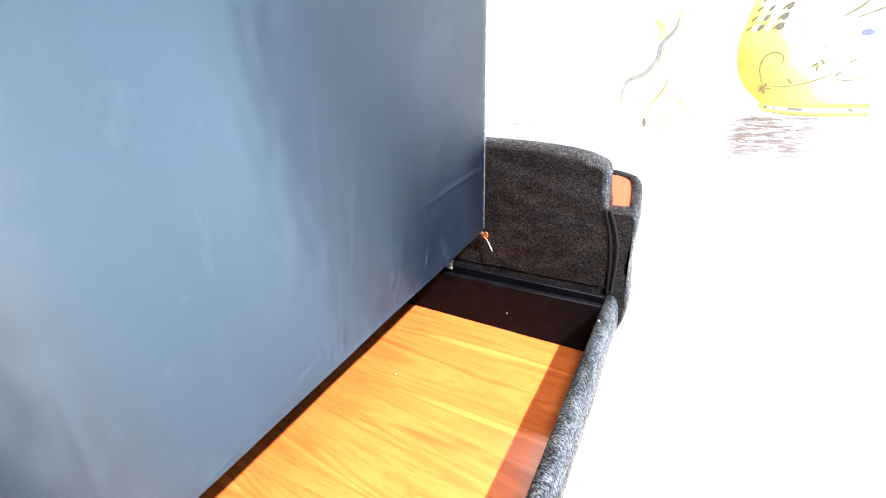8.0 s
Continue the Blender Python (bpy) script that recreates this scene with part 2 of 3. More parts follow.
def along_y(outline, stations, bulge=0.0, seed=0.0):
    """A body with an x-z outline. stations: (y, inset): the outline drawn in by inset at each y, to round the ends."""
    bm = bmesh.new()
    n = len(outline)
    pts = [Vector((p[0], p[1])) for p in outline]
    area = sum(pts[i].x * pts[(i + 1) % n].y - pts[(i + 1) % n].x * pts[i].y for i in range(n))
    sign = 1 if area > 0 else -1
    normals = []
    for i in range(n):
        d = pts[(i + 1) % n] - pts[i - 1]
        normals.append(Vector((d.y, -d.x)).normalized() * sign)
    rings = []
    for y, inset in stations:
        ring = []
        for p, nn in zip(pts, normals):
            w = bulge * noise.noise(Vector((p.x * 6 + seed, y * 6, p.y * 6))) if bulge else 0
            q = p - nn * (inset - w)
            ring.append(bm.verts.new((q.x, y, q.y)))
        rings.append(ring)
    for a, b in zip(rings, rings[1:]):
        for i in range(n):
            bm.faces.new((a[i], a[(i + 1) % n], b[(i + 1) % n], b[i]))
    caps = [bm.faces.new(rings[0]), bm.faces.new(rings[-1])]
    bmesh.ops.triangulate(bm, faces=caps, ngon_method="EAR_CLIP")
    return bm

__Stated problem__
Repeat the material above in full and unchanged, minus its images.

__The output__
8.0 s
Continue the Blender Python (bpy) script that recreates this scene with part 2 of 3. More parts follow.
def along_y(outline, stations, bulge=0.0, seed=0.0):
    """A body with an x-z outline. stations: (y, inset): the outline drawn in by inset at each y, to round the ends."""
    bm = bmesh.new()
    n = len(outline)
    pts = [Vector((p[0], p[1])) for p in outline]
    area = sum(pts[i].x * pts[(i + 1) % n].y - pts[(i + 1) % n].x * pts[i].y for i in range(n))
    sign = 1 if area > 0 else -1
    normals = []
    for i in range(n):
        d = pts[(i + 1) % n] - pts[i - 1]
        normals.append(Vector((d.y, -d.x)).normalized() * sign)
    rings = []
    for y, inset in stations:
        ring = []
        for p, nn in zip(pts, normals):
            w = bulge * noise.noise(Vector((p.x * 6 + seed, y * 6, p.y * 6))) if bulge else 0
            q = p - nn * (inset - w)
            ring.append(bm.verts.new((q.x, y, q.y)))
        rings.append(ring)
    for a, b in zip(rings, rings[1:]):
        for i in range(n):
            bm.faces.new((a[i], a[(i + 1) % n], b[(i + 1) % n], b[i]))
    caps = [bm.faces.new(rings[0]), bm.faces.new(rings[-1])]
    bmesh.ops.triangulate(bm, faces=caps, ngon_method="EAR_CLIP")
    return bm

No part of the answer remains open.